Civility in sex talk does not require avoidance of offense, but rather tolerance of individual freedom and even eccentricity. It does not encompass the drunken and invasive sexual oafishness of the Slippery Rock University professor slapped down by a Pennsylvania appeals court this month or the alleged e-mail harassment of a research assistant by philosophy professor Colin McGinn, which has led to much online commentary and his coming resignation from the University of Miami. Both of those cases reportedly involve repeated, unwanted impositions of a professor's sexual desires on uninterested parties—one proper target of harassment law.

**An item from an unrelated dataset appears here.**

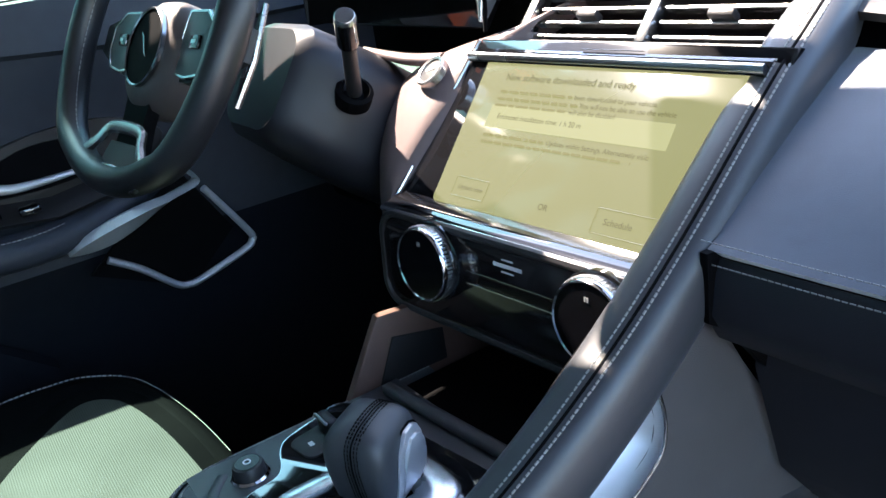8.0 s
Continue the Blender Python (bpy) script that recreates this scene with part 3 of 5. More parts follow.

In contrast, supposed classroom civility that suppresses edgy voices is not civility, but repression with a smooth surface, which can trigger anger and violence (catcalling, gay-bashing, rape, and more). Unbridled conversation and readings change minds. Martha Nussbaum's precise analytic dissection of prostitution in the context of other traditional women's work convinced a surprising number of my students that they should support legalized prostitution. Mary Roach's hilarious, info-packed Bonk turned many of them deeply introspective about the physical preconditions of sex. The dignity and force with which a number of openly gay and transgender students challenged other students and their professor altered and softened, I believe, initial inclinations toward intolerance on the part of some.
The OCR commissars think the healthiest campus sexual environments are those in which everyone—students, professors, staff—walks on eggshells. May Greg Lukianoff continue to monitor and confront them.
One of my students commented at the end of the term: "Thank you for making the class feel so safe for discussing these difficult subjects." I wish I could thank my government for encouraging the same feeling.